**What is being asked**: All of the data should be output character for character, except the pictures.

◆ ◆ ◆ ◆ ◆ ◆ ◆

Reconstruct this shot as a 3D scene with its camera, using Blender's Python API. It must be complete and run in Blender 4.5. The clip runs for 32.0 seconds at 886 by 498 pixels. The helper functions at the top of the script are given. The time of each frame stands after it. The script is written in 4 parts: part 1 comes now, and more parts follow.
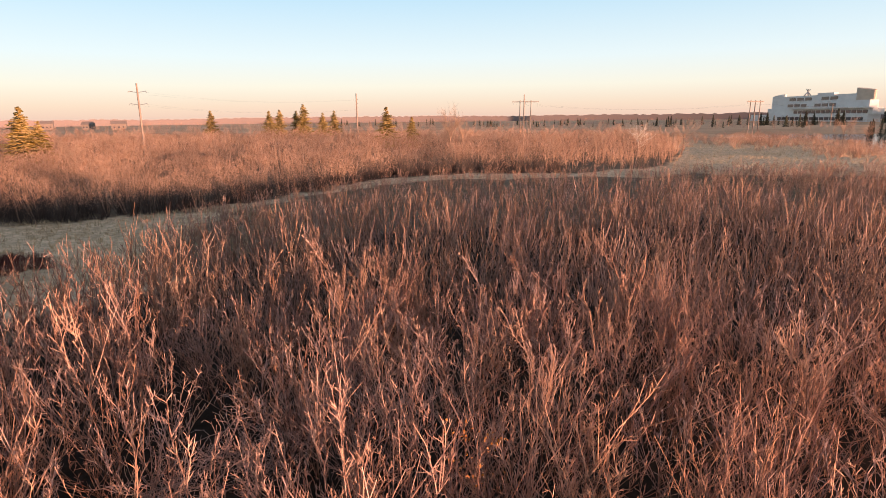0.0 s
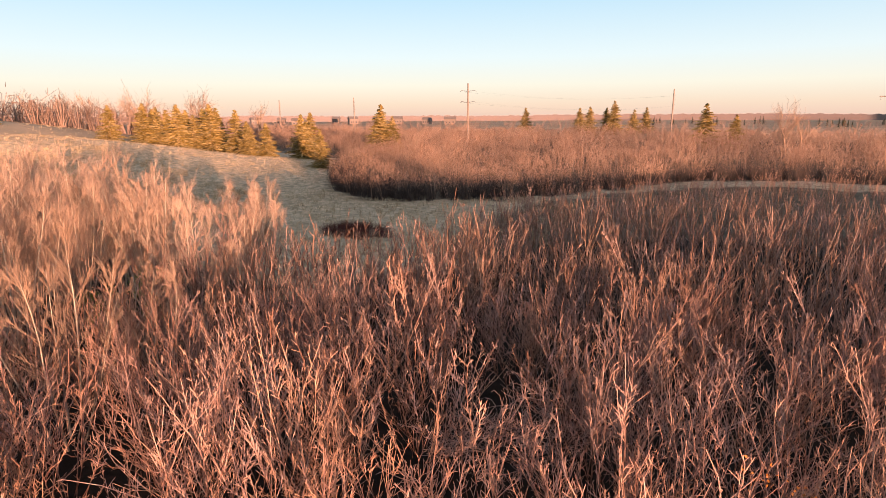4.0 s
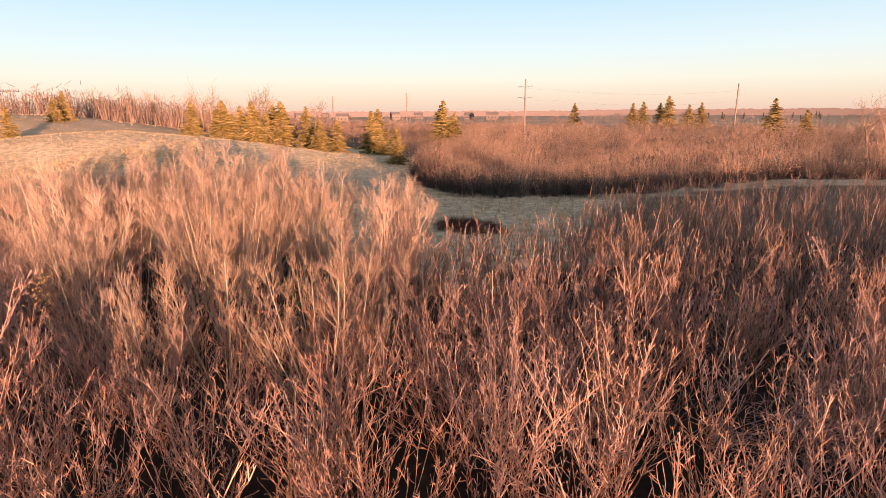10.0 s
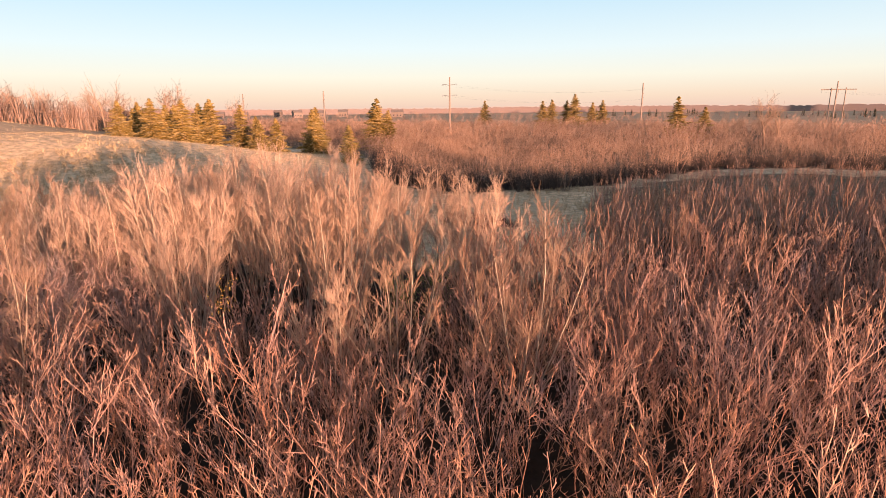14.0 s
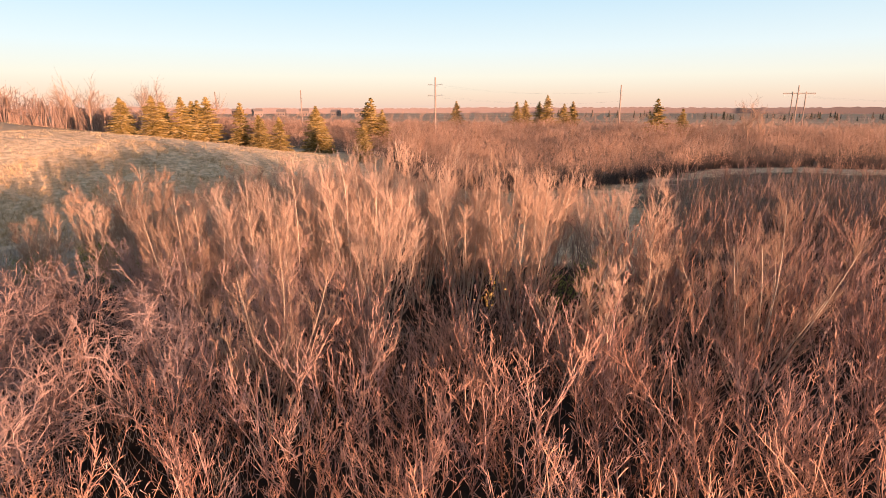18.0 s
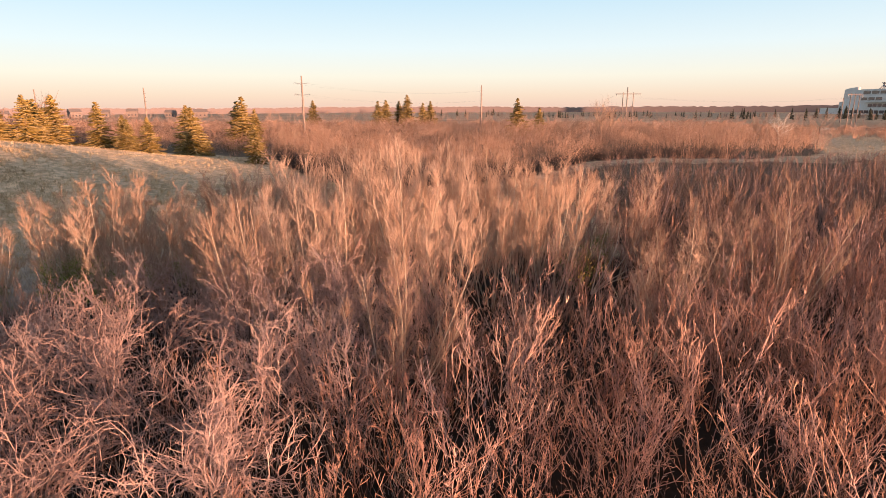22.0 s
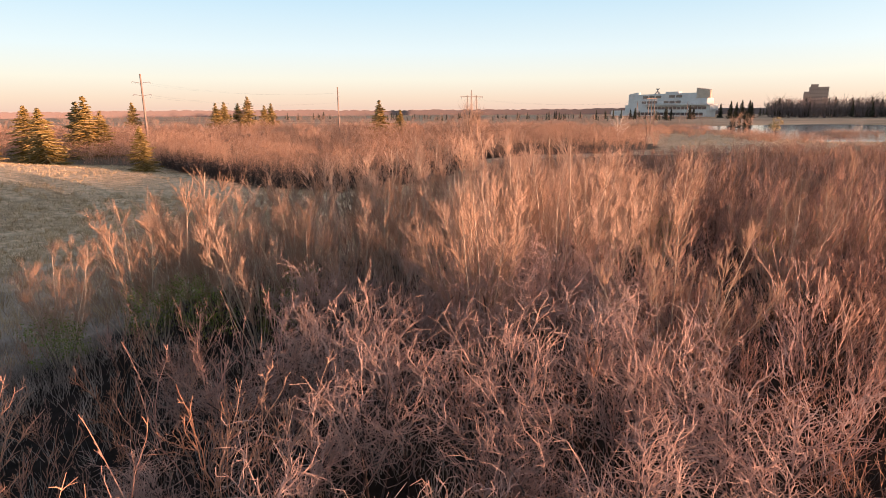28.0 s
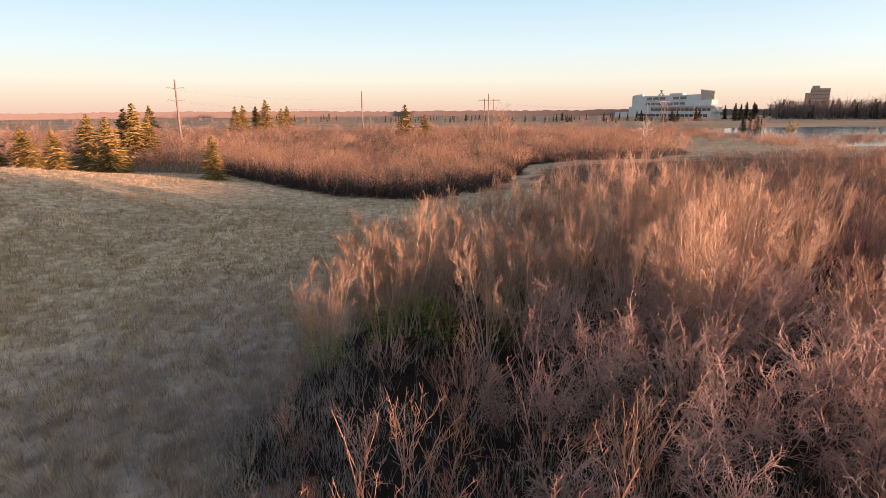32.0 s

◆ ◆ ◆ ◆ ◆ ◆ ◆

**Answer to this problem**:
Reconstruct this shot as a 3D scene with its camera, using Blender's Python API. It must be complete and run in Blender 4.5. The clip runs for 32.0 seconds at 886 by 498 pixels. The helper functions at the top of the script are given. The time of each frame stands after it. The script is written in 4 parts: part 1 comes now, and more parts follow.
0.0 s
4.0 s
10.0 s
14.0 s
18.0 s
22.0 s
28.0 s
32.0 s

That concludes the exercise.